** DATA EXCERPT **
## START
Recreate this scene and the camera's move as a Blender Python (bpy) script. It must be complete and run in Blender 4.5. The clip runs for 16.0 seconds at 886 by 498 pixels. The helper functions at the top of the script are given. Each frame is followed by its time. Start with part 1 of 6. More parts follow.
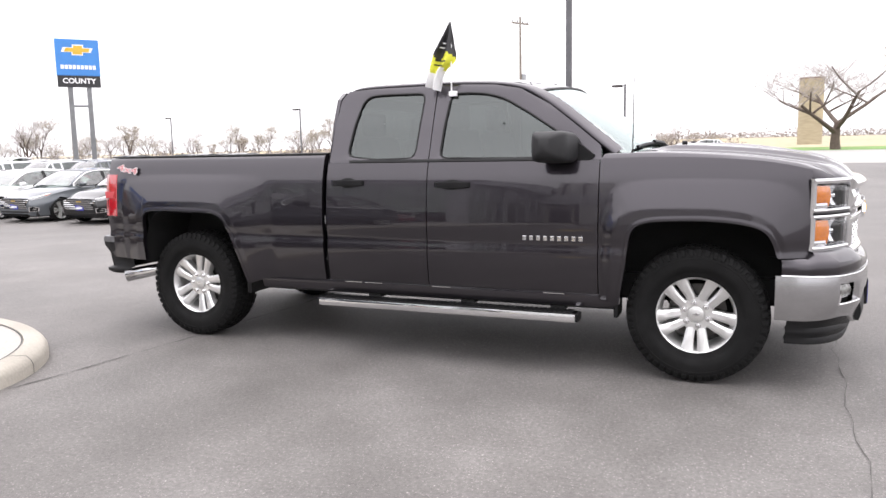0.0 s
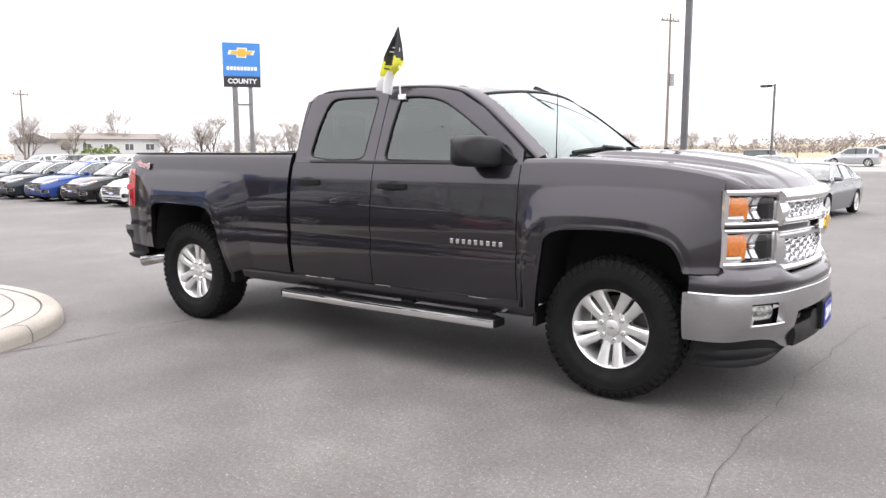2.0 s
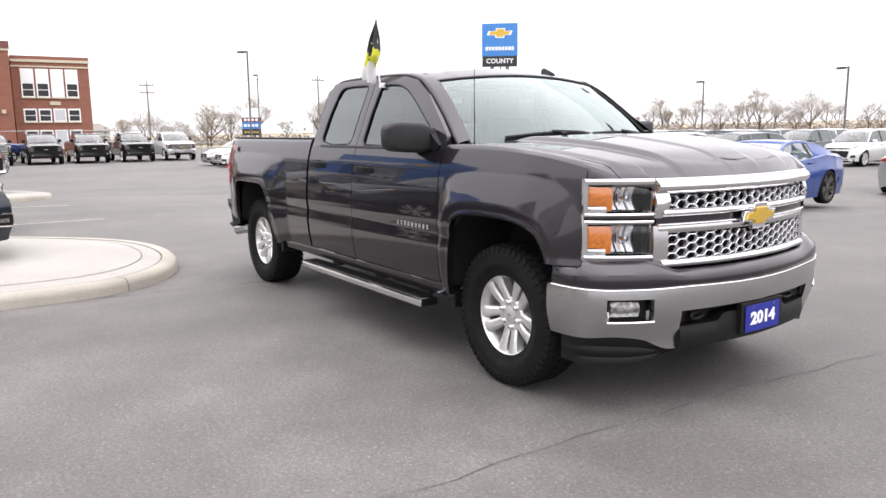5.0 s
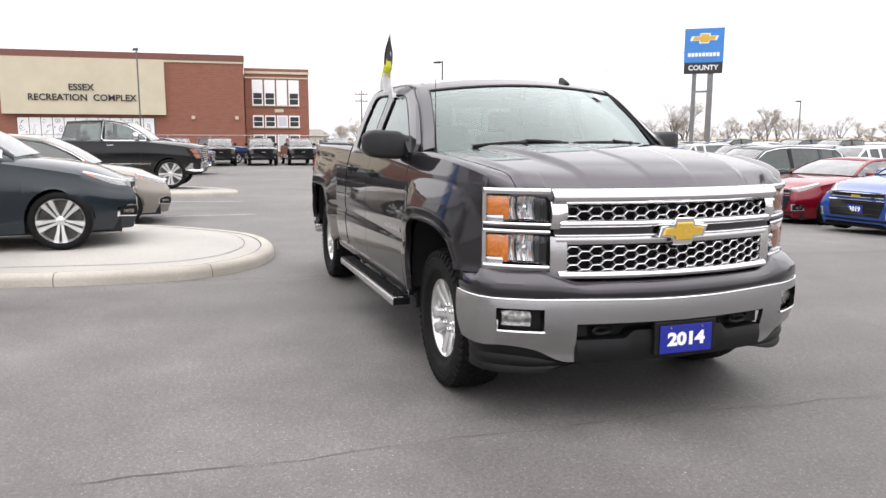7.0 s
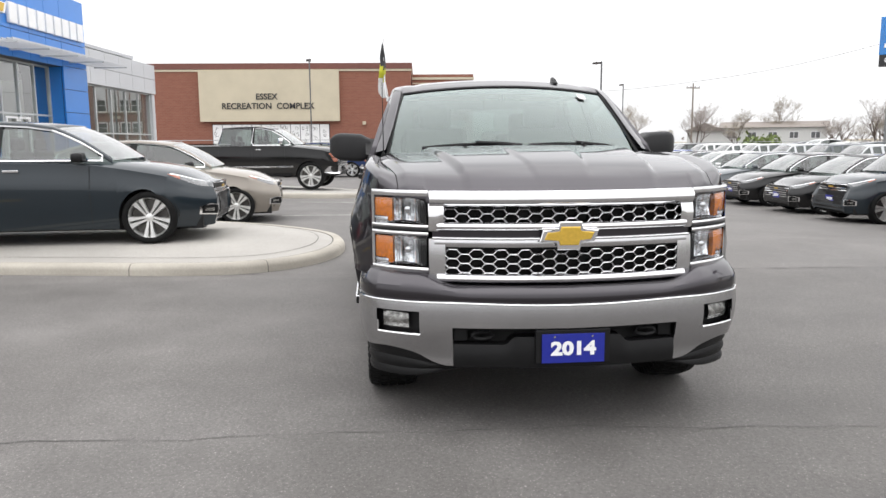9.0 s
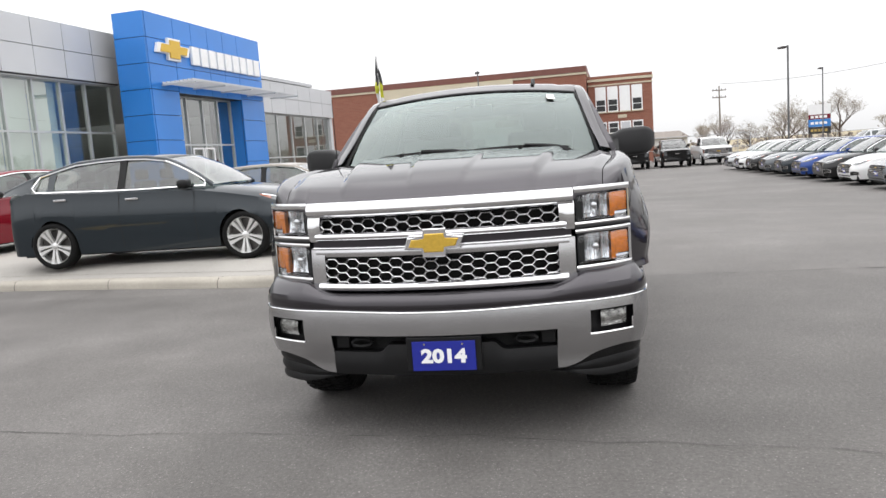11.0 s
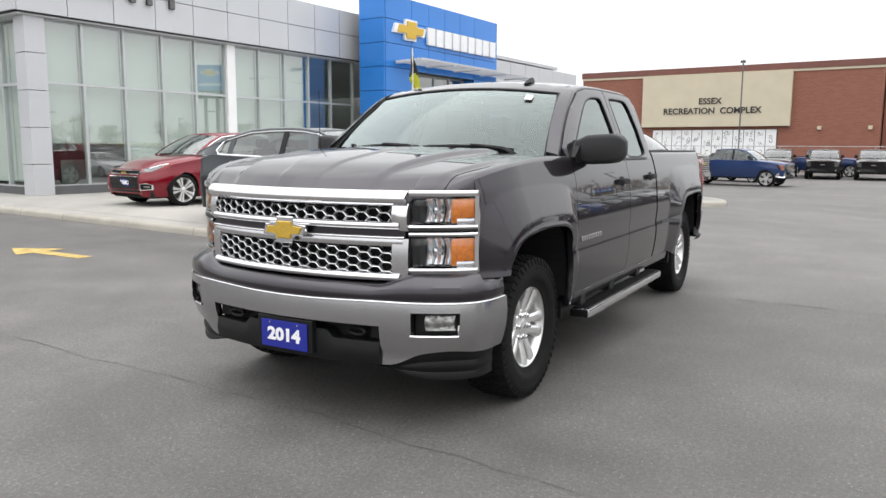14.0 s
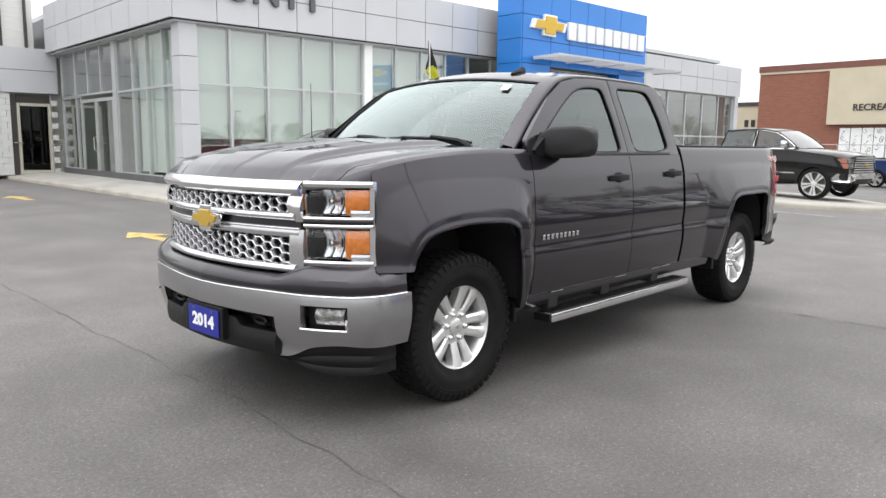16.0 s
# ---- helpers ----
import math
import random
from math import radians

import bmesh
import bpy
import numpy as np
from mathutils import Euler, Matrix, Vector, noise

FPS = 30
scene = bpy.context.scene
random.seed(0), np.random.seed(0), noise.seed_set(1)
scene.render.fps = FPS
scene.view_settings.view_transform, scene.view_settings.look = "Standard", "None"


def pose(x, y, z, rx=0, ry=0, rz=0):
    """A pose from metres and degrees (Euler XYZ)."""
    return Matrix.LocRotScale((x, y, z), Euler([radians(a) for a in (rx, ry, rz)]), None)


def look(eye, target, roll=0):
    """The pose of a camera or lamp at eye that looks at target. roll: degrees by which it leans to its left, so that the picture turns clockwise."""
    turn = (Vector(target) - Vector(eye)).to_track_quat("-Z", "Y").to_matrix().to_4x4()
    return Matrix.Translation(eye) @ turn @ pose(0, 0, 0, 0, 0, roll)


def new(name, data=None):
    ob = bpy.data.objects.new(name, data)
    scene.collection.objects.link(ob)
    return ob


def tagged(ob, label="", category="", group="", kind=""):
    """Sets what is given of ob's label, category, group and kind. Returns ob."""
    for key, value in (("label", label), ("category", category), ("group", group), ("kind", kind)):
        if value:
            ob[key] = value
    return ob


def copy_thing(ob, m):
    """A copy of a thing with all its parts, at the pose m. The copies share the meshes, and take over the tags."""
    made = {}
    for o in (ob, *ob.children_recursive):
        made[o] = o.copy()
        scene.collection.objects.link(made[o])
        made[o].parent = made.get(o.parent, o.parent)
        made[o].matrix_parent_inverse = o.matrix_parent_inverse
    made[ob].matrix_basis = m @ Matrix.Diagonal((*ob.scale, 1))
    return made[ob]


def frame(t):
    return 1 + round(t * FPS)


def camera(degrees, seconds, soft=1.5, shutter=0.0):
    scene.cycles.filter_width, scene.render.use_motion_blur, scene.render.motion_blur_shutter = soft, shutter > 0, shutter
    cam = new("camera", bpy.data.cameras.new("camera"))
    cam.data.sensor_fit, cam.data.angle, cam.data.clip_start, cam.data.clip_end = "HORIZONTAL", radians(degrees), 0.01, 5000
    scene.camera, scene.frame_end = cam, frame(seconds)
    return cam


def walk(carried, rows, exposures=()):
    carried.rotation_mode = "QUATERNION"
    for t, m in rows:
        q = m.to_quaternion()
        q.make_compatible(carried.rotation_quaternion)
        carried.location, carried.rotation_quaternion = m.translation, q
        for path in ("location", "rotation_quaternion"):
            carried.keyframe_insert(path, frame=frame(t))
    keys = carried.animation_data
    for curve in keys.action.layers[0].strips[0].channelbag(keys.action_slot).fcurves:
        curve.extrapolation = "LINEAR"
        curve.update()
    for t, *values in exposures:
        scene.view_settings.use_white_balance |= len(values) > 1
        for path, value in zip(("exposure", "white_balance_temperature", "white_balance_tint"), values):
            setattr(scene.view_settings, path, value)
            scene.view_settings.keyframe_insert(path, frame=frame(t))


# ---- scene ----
## END
** YOUR INSTRUCTIONS **
Check each line above for "from" and return the ones that have it.

** CORRECT OUTPUT **
from math import radians
from mathutils import Euler, Matrix, Vector, noise
    """A pose from metres and degrees (Euler XYZ)."""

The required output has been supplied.